The year was 1912. The world was still a few years away from the Great War and five years prior to the Bolshevik Revolution. In March, the first person ever jumped from a plane (with a parachute) over St. Louis, Missouri. The following month, the RMS “Titanic” hit an iceberg and sank off Newfoundland.
And in November, in Saint Petersburg, Russia, the keel of the “Volkhov” was first laid, beginning its official construction. The Russian Imperial Navy originally meant for it to be a submarine tender, which in landlubber terms means a boat that provides services and supplies to submarines. It first launched in 1913 and was commissioned in 1915, serving with the Baltic fleet that included rescue and salvage operations.
The “Volkhov’s” design borrowed heavily from a similar U-boat salvage tug built by the Germans called the SMS “Vulkan.” It sailed on double-hulled catamarans with two heavy-duty lifting frames straddling above that could lift submarines up and out of the water and have it rest neatly between the hulls to be worked on.
The “Volkhov” sat 315 feet long with a crew of 99. When fully loaded with supplies — such as 50 tons of fuel, several torpedoes, and additional crew members for the subs — it had a displacement of 3,100 tons. In December 1922, she was renamed “Kommuna” and reclassified from a “salvage ship” to a “rescue ship.”
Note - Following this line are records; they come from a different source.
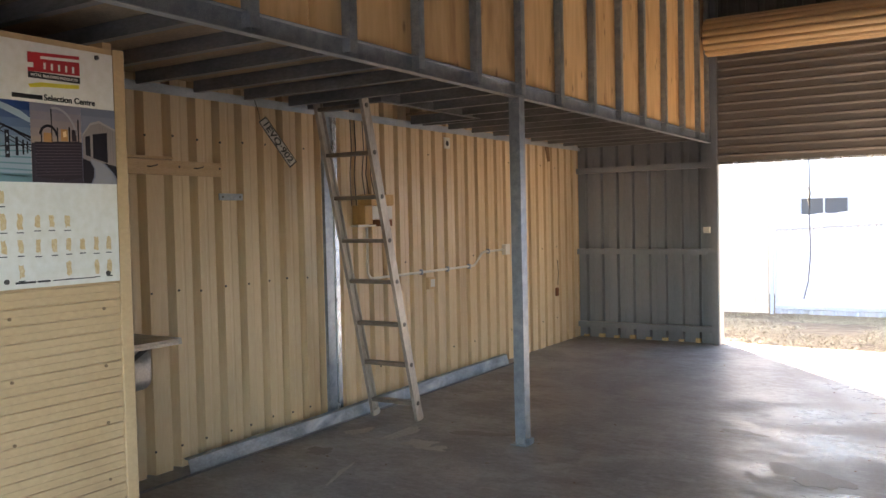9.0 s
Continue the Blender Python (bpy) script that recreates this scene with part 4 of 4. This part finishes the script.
    for v, us in ((0.63, (0.15,)), (0.73, (0.155, 0.265, 0.385, 0.485, 0.60)), (0.83, (0.15, 0.265, 0.385, 0.50, 0.605, 0.71, 0.815, 0.915)), (0.93, (0.265, 0.60, 0.815, 0.915))):
        for u in us:
            h, w = 0.030 + rng.uniform(-0.003, 0.004), 0.021
            pts = []
            for k in range(14):
                s = k / 14 * 4
                e = [(-1 + 2 * s, -1), (1, -1 + 2 * (s - 1)), (1 - 2 * (s - 2), 1), (-1, 1 - 2 * (s - 3))][int(s)]
                pts.append((u + e[0] * w * rng.uniform(0.6, 1.05), v + e[1] * h * rng.uniform(0.72, 1.05)))
            part("swatch", flat_poly(pts, to), M["swatch"], p)
            part("caption_bar", flat_poly(rect(u - 0.024, u + 0.022, v + h + 0.009, v + h + 0.013), to), M["black"], p)
    part("caption_bar", flat_poly(rect(0.22, 0.36, 0.972, 0.980), to), M["black"], p)
    part("caption_bar", flat_poly(rect(0.37, 0.46, 0.972, 0.980), to), M["black"], p)
    part("caption_bar", flat_poly(rect(0.48, 0.80, 0.974, 0.978), to), M["dark_ph"], p)
    for u, v in ((0.11, 0.028), (0.87, 0.022), (0.16, 0.968), (0.90, 0.962)):
        c = Vector(to(u, v, 0))
        part("screw", rod(bmesh.new(), [c, c + Vector((0.006, 0, 0))], 0.010, 12), M["dark_steel"], p)


build_poster()


def build_panel_fixings():
    bm_src = None
    panel = bpy.data.objects["partition_panel"]
    for y in (5.00, 5.44, 5.86):
        z = 0.2
        while z < 2.2:
            if not (y > 5.3 and z > 1.25):
                if bm_src is None:
                    bm_src = part("screw", rod(bmesh.new(), [(-3.238, y, z), (-3.2325, y, z)], 0.007, 8), M["brown_screw"], panel)
                    y_s, z_s = y, z
                else:
                    share("screw", bm_src, panel, (0, y - y_s, z - z_s))
            z += 0.245
    pl = thing("small_label", "small white plastic tag on the panel", "label", "", "", (-3.232, 4.985, 2.04))
    part("plate", box(-3.2355, -3.231, 4.945, 5.03, 2.04, 2.078, 0.001), M["white_pl"], pl)
    for k in range(4):
        part("print_bar", box(-3.2309, -3.2303, 4.968 + k * 0.013, 4.977 + k * 0.013, 2.056, 2.072), M["dark_grey_paint"], pl)
    # rust at the panel's foot
    rng = random.Random(8)
    r = thing("rust_patch", "rusted broken corner at the panel foot", "rust", "", "", (-3.23, 5.15, 0))
    for y, z, s in ((5.06, 0.030, 0.038), (5.24, 0.045, 0.055)):
        pts = [(y + math.cos(a) * s * rng.uniform(0.7, 1.1), max(0.003, z + math.sin(a) * s * rng.uniform(0.7, 1.1))) for a in [k * math.tau / 16 for k in range(16)]]
        part("rust", flat_poly(pts, lambda u, v, d: (-3.2352 + d, u, v), 0.002), M["rust"], r)


build_panel_fixings()


def build_ladder():
    lad = thing("ladder", "worn aluminium ladder leaning up into the loft hatch", "ladder", "", "", (-3.89, 8.9, 0))
    base, head = Vector((0, 8.905, 0.0)), Vector((0, 8.29, 2.44))
    d = (head - base).normalized()
    n = Vector((0, d.z, -d.y))
    L = (head - base).length
    def fr(s):
        return base + d * s
    M0 = Matrix(((1, 0, 0, 0), (0, n.y, d.y, base.y), (0, n.z, d.z, base.z), (0, 0, 0, 1)))
    for x in (-4.10, -3.69):
        st = part("stile", extrude(channel(0.075, 0.028, 0.004), 0.012, L, lambda u, v, q: M0 @ Vector(((x + u) if x < -3.9 else (x + 0.028 - u), -0.0375 + v, q))), M["aluminium"], lad)
        part("foot", box(x - 0.002, x + 0.030, -0.042, 0.042, 0.0, 0.05, 0.003, M0), M["aluminium"], st, "worn grey foot")
    for z in (0.137, 0.44, 0.752, 1.075, 1.38, 1.694, 2.004, 2.325):
        s = z / d.z
        p = fr(s)
        r = part("rung", box(-4.073, -3.687, p.y - 0.035, p.y + 0.035, p.z - 0.016, p.z + 0.012, 0.004), M["tread"], lad, "flat dull tread")
        for x in (-3.664,):
            part("rivet", rod(bmesh.new(), [(x, p.y, p.z), (x + 0.006, p.y, p.z)], 0.017, 12), M["dark_steel"], r)


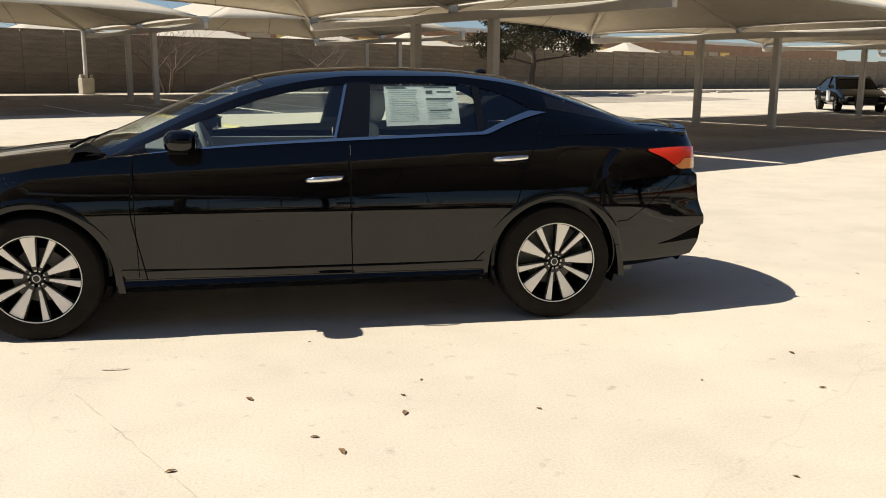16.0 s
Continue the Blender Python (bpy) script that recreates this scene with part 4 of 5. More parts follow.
def rear_q(y, z):
    a, b = 0.0, 1.0
    for _ in range(30):
        c = (a + b) / 2
        if tail_at(c, z)[1] > abs(y):
            a = c
        else:
            b = c
    return (a + b) / 2


def side_q(x, z):
    a, b = 0.0, 0.62
    for _ in range(30):
        c = (a + b) / 2
        if tail_at(c, z)[0] > x:
            a = c
        else:
            b = c
    return (a + b) / 2


def rear_at(y, z, out=0.0):
    """A point of the tail's skin at a given y."""
    return car_point(("r", rear_q(y, z)), z, 1 if y >= 0 else -1, out)


def angle_q(n, cnt, q0):
    t0 = math.acos(q0 ** (n / 2))
    return [math.cos(t0 * (1 - i / cnt)) ** (2 / n) for i in range(1, cnt + 1)]


def side_cols(kind):
    if kind == "f":
        return [("f", 0.04 * i) for i in range(0, 17)] + [("f", q) for q in angle_q(N_F, 16, 0.64)]
    return [("r", i / 100) for i in range(101)]


COLS_M = [("m", -AX + 2 * AX * i / 152) for i in range(153)]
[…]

While one might think that a ship that first set sail 110 years ago would have long since been scrapped or be sitting in a naval museum somewhere, such is not the case with the “Kommuna.”
[Image by George Chernilevsky via Wikimedia Commons | Cropped and scaled | CC BY-SA 4.0]
Don’t count this Centenarian ship out just yet
Not only is the “Kommuna” still floating, but it’s still used by the Russian fleet to this very day, making it the oldest active naval vessel on the planet. It has sailed under every iteration of Russia (the Imperials, Soviets, and Russian Federation) since her construction and survived both World Wars and a revolution.
When Nazi Germany invaded Russia in 1941, the “Kommuna” was instrumental during the 900-day siege of Leningrad. While receiving considerable damage, she still recovered tanks, vehicles, and supplies that had either sunk on other ships or fallen through the ice. Furthermore, she is credited with raising dozens of submarines and ships during the course of the war.
In 1967 she was retrofitted, equipped with small deep-dive submersibles and ROVs (Remotely Operated Vehicles), and sent to the Black Sea for recovery and salvage missions. In 1974 the “Kommuna” was equipped with a DSRV (Deep Submergence Rescue Vehicle) and has rescued over 150 subs, ships, and even the occasional airplane.
In April 2022, the flagship of Russia’s Black Sea Fleet (the “Moskva”) may or may not have been hit by Ukrainian Neptune missiles. The Russians claimed a fire started on board which caused the damage but whatever the case, the “Moskva” sank and the Russian Navy sent the over-a-century-old “Kommuna” out to salvage what it could.